The CLV measures the discounted present value of all profits obtained from a relationship with one customer along their expected duration with the company.
Starting from the right, it is useful to repeat one more time that we always start with the business. If your objective is unclear or fuzzy, most likely the decision shouldn’t be made at all.
Companies tend to have a bias for action, so fruitless decisions are sometimes made. This may not only have unintended negative consequences on the business side; it could also take a toll on employees’ energy and morale.
Action: offer a discount Consequence: customers increase their demand for our product Outcome: revenues increase
One of my favorite quotes—commonly ascribed to Albert Einstein—is that “everything should be made as simple as possible. But not simpler.” In the same vein, statistician George Box famously said that “all models are wrong, but some are useful.” Models are simplifications, metaphors that help us understand the workings of the highly complex world we live in.
You may check Thomas Davenport’s now classic Competing on Analytics or
Mastering ‘Metrics’: The Path from Cause to Effect
Most companies sell more than one product or offer more than one service. Economists call the natural advantage that a company may have when offering products that can benefit from similar production processes economies of scope. It is thus logical for most of us to look for ways to deepen our relationship with our customers by trying to do some cross-selling. In consulting jargon, it has been relabeled as the now-famous next-best offer, which already takes us to the prescriptive terrain.
- Your Highlight on Location 1374-1374 | Added on Wednesday, May 8, 2024 5:15:00 PM
Business objectives are usually already defined: but we must learn to ask the right business questions to achieve these objectives.
Always start with the business objective and move backward: for any decision you’re planning or have already made, think about the business objective you want to achieve.

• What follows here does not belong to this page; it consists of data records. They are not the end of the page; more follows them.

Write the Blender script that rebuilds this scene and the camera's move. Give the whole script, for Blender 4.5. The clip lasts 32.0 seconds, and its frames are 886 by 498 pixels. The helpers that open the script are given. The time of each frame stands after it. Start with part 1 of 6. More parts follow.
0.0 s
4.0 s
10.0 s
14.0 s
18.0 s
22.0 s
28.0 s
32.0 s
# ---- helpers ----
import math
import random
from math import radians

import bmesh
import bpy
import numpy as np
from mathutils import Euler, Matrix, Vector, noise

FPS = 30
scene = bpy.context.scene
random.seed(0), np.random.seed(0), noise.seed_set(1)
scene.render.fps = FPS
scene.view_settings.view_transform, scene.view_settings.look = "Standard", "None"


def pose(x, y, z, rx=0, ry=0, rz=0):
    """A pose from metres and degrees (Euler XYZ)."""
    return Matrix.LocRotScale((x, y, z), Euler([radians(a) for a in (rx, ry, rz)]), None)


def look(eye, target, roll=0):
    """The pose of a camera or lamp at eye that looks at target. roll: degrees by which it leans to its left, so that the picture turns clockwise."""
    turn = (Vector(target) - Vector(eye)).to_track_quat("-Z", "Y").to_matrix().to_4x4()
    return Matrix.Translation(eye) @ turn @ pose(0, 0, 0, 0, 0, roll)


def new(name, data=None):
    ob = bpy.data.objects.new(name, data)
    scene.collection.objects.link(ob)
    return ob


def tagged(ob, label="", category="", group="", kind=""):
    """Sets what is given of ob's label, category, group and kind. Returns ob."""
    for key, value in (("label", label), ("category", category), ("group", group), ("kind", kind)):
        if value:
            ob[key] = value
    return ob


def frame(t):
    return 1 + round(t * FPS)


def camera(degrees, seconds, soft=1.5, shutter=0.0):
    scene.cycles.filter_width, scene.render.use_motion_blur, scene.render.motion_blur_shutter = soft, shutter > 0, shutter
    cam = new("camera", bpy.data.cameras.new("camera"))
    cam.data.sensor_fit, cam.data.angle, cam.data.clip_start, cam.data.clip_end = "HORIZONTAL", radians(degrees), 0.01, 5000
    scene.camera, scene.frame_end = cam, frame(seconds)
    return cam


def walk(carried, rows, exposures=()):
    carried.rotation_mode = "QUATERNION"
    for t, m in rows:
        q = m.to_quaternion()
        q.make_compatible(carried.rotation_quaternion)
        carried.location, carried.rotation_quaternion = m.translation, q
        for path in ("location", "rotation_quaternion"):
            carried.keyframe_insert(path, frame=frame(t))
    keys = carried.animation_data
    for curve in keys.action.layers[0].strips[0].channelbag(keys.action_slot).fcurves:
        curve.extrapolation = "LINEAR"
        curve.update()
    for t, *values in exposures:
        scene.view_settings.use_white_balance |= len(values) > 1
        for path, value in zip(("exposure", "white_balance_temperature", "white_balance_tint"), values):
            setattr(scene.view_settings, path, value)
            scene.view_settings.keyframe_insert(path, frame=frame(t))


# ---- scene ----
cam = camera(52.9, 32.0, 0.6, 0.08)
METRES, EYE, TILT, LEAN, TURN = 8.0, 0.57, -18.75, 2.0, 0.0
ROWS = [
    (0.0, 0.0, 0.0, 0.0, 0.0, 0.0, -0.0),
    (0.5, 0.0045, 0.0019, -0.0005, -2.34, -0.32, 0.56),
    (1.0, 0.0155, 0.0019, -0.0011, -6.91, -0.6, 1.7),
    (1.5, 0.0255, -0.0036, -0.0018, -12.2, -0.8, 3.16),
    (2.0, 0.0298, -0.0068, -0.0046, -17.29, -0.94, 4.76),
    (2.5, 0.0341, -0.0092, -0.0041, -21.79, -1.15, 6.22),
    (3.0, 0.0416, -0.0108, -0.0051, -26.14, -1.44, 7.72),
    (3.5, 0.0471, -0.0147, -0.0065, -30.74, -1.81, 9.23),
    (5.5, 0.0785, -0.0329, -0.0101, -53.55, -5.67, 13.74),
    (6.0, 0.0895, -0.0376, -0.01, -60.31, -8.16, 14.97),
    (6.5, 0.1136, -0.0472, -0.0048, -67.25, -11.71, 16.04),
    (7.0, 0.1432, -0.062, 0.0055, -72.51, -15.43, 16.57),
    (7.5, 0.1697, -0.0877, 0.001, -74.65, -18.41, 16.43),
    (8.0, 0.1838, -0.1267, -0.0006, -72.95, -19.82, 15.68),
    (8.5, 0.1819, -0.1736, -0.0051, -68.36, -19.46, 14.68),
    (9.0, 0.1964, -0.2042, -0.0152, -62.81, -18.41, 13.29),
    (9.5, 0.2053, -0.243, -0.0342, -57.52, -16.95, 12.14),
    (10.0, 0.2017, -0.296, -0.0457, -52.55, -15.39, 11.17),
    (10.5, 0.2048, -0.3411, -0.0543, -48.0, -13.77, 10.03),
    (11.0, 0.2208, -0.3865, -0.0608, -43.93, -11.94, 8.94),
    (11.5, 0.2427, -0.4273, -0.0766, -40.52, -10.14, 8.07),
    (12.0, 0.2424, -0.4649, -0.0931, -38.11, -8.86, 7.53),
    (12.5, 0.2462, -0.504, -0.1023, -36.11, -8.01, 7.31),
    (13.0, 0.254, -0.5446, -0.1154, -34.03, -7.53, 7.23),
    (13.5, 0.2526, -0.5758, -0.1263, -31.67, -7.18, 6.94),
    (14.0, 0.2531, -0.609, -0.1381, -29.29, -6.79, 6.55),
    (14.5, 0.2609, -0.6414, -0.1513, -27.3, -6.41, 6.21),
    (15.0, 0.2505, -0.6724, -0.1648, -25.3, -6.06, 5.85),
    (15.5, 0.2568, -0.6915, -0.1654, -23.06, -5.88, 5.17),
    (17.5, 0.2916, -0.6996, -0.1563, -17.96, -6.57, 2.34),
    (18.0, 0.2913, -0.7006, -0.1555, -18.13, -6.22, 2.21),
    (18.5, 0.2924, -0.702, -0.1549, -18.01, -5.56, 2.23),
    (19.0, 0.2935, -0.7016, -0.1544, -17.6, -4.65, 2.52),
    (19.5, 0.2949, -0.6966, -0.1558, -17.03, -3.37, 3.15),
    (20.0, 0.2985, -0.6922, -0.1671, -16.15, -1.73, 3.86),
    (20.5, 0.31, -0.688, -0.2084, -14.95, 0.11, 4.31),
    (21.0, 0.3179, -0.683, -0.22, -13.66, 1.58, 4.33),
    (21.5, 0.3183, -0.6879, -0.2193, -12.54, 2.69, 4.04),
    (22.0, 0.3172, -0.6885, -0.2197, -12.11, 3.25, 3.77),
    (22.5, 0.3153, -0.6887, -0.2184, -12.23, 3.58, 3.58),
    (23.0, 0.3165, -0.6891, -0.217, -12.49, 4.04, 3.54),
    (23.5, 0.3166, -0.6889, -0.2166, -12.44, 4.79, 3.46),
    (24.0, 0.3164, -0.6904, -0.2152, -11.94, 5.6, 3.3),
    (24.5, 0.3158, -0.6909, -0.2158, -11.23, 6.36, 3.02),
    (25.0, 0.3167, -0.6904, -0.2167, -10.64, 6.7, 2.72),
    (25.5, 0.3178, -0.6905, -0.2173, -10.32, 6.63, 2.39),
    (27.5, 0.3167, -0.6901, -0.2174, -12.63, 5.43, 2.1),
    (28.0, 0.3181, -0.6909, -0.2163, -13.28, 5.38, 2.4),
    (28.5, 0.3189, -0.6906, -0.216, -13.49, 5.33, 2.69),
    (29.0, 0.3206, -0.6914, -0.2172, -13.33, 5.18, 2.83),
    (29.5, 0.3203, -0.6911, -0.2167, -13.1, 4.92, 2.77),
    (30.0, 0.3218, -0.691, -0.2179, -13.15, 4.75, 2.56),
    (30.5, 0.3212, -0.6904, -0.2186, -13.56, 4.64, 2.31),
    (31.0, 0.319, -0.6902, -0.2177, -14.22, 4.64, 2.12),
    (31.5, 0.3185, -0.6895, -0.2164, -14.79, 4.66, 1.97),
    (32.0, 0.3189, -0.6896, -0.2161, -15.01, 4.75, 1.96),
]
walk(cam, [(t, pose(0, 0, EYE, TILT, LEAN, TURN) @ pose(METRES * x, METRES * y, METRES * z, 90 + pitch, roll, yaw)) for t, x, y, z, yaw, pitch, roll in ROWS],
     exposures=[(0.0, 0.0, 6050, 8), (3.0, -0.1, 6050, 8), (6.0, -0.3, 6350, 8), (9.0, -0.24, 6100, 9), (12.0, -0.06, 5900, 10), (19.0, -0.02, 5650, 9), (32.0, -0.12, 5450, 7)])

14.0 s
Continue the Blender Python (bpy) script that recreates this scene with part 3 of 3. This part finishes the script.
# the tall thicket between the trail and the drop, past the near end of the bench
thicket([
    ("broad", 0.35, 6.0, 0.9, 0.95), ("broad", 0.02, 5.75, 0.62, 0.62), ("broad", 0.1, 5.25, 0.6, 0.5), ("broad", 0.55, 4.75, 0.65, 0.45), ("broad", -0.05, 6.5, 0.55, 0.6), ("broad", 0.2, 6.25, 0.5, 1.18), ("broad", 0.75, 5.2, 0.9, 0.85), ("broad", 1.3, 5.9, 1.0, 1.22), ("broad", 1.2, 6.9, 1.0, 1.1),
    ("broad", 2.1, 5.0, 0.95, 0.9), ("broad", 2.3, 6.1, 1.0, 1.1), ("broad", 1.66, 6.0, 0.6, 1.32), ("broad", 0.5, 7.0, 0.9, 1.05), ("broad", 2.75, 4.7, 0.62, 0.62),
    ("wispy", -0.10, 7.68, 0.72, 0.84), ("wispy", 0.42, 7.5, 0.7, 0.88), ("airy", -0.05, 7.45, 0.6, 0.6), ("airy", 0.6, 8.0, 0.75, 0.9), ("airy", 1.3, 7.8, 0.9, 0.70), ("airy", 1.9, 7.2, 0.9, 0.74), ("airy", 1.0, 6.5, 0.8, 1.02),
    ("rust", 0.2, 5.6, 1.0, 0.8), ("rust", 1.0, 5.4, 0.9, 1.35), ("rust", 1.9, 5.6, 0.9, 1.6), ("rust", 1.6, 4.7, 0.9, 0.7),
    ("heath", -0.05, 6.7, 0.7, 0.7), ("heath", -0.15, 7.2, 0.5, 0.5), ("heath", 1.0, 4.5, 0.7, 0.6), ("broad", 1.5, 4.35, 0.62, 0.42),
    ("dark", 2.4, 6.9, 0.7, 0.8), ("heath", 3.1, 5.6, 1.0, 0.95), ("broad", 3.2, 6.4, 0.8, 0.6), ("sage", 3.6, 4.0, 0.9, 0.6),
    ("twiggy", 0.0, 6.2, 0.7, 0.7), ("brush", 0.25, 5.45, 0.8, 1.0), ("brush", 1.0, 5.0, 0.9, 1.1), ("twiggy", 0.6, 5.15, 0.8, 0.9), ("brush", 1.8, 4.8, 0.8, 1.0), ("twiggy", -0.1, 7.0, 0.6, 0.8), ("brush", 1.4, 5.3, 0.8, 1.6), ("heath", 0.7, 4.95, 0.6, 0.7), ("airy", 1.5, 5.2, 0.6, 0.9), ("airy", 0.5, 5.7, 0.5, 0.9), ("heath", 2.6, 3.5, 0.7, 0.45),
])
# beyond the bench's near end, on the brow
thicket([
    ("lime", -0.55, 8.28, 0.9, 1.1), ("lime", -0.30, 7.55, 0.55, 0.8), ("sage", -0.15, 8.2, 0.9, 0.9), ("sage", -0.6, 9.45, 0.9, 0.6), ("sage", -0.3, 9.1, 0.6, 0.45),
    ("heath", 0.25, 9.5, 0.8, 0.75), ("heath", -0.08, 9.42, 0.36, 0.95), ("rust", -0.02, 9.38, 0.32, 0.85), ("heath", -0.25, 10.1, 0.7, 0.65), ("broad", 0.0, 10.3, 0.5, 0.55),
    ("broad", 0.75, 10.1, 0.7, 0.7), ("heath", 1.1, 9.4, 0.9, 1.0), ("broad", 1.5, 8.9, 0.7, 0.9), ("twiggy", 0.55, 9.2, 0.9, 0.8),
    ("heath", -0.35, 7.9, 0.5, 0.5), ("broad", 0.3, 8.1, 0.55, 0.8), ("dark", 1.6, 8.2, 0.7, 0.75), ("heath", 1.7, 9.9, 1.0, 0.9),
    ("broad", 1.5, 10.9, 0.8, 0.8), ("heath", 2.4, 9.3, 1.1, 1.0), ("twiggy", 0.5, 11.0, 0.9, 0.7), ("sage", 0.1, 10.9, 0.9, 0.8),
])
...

You can then move backward to figure out the set of possible levers and how these create consequences that affect the business.
Check Foster Provost and Tom Fawcett’s Data Science for Business (O’Reilly).
In my opinion, the literature has at least two shortcomings: most data scientists rarely care about solving the prescriptive problem and would rather focus on providing high-quality predictive solutions. Also, the literature directed to business people hasn’t been able to provide end-to-end views of decision problems that can be tackled with AI and analytical thinking.
One word of caution: to find levers, we need to know our business. This is not to say that you must have spent many years in one specific industry. That might help, as you must’ve developed strong intuitions about why things work and when they don’t. But it is also true that many times having a non-expert, even naive, view can help us think out of the box and expand our menu of options.
In general, we can divide levers into two types: those that depend mostly on the rules of the physical world to create consequences and those that arise from human behavior.
Thanks to Henry Ford’s assembly line, for instance, the production of cars was greatly improved. It only took a complete redesign of the production process, but once you pulled that “lever” you were able to produce more cars in less time, with the consequent reduction in production costs.
The difficulty comes from what economists call the “Law of Demand”: when we increase our price, our sales generally fall.
The second type has to do with the other side of the network. Think about Uber: if more drivers join, it is easier for passengers to find rides, so now more customers join. But the larger demand also makes joining more profitable for the drivers: you can now see why two-sided platforms generate these huge positive feedback loops. It is common to refer to these as “strategic effects,” since our behavior depends on the choices of others, and vice versa.
Most certainly: one of the most popular levers for two-sided markets is to subsidize the side of the market that is most price sensitive by way of discounts or lower fees.
Once we define a business objective, we must consider whether it’s actionable: most times our problems are actionable, but we may have to think out of the box.
Hypotheses often fail, but we should embrace the learning process: many times we start with a theory about causes and consequences only to see it fail during testing. That’s fine. It’s part of the process. Embrace it and guarantee your team learns from these failures.
One good practice is to start considering only first-order effects with the objective of getting the “sign” or “direction” of the effect right. At this point we may not care about the second-order effects that affect the curvature of the outcome.
A good rule of thumb of when to stop can be found by way of standard cost-benefit analysis: stop when the incremental cost of another iteration exceeds the benefits you expect to get from it.
We impact our business objectives by making decisions: as analytical thinkers, it is our job to find, test, and enrich the set of actions or levers we can pull to achieve our business objectives.
According to one school of thought—the frequentist school—we can think of an experiment as one that takes place many times under the same conditions.
As it is commonly said, uncertainty unravels once we’ve made a decision, at which point we might regret our choice if the realization was not satisfactory.
Bernoulli proposed a solution: we shouldn’t value each prize at face value, rather, we should be using a utility function that displays the diminishing value that each extra dollar represents to us.
Bandit problems are a class of sequential decision problems where we must make a choice that repeats over time, and as time goes on we are learning the workings of the underlying uncertainty, either by improving our probability estimates or the expected values themselves.
Before going on, let’s discuss several points. First, you may be wondering if it’s really necessary to write down everything mathematically and be very explicit about uncertainty. The answer is that the vast majority of practitioners do not go through the trouble of formalizing everything. I think it’s a good practice because it forces you to think really hard about the sources of uncertainty and how to model each of them, as well as the simplifying assumptions made.
A second point has to do with making the model more realistic: here we assumed that customers care only about quality, but I argued that they also care (and trade-off) about price and customer experience.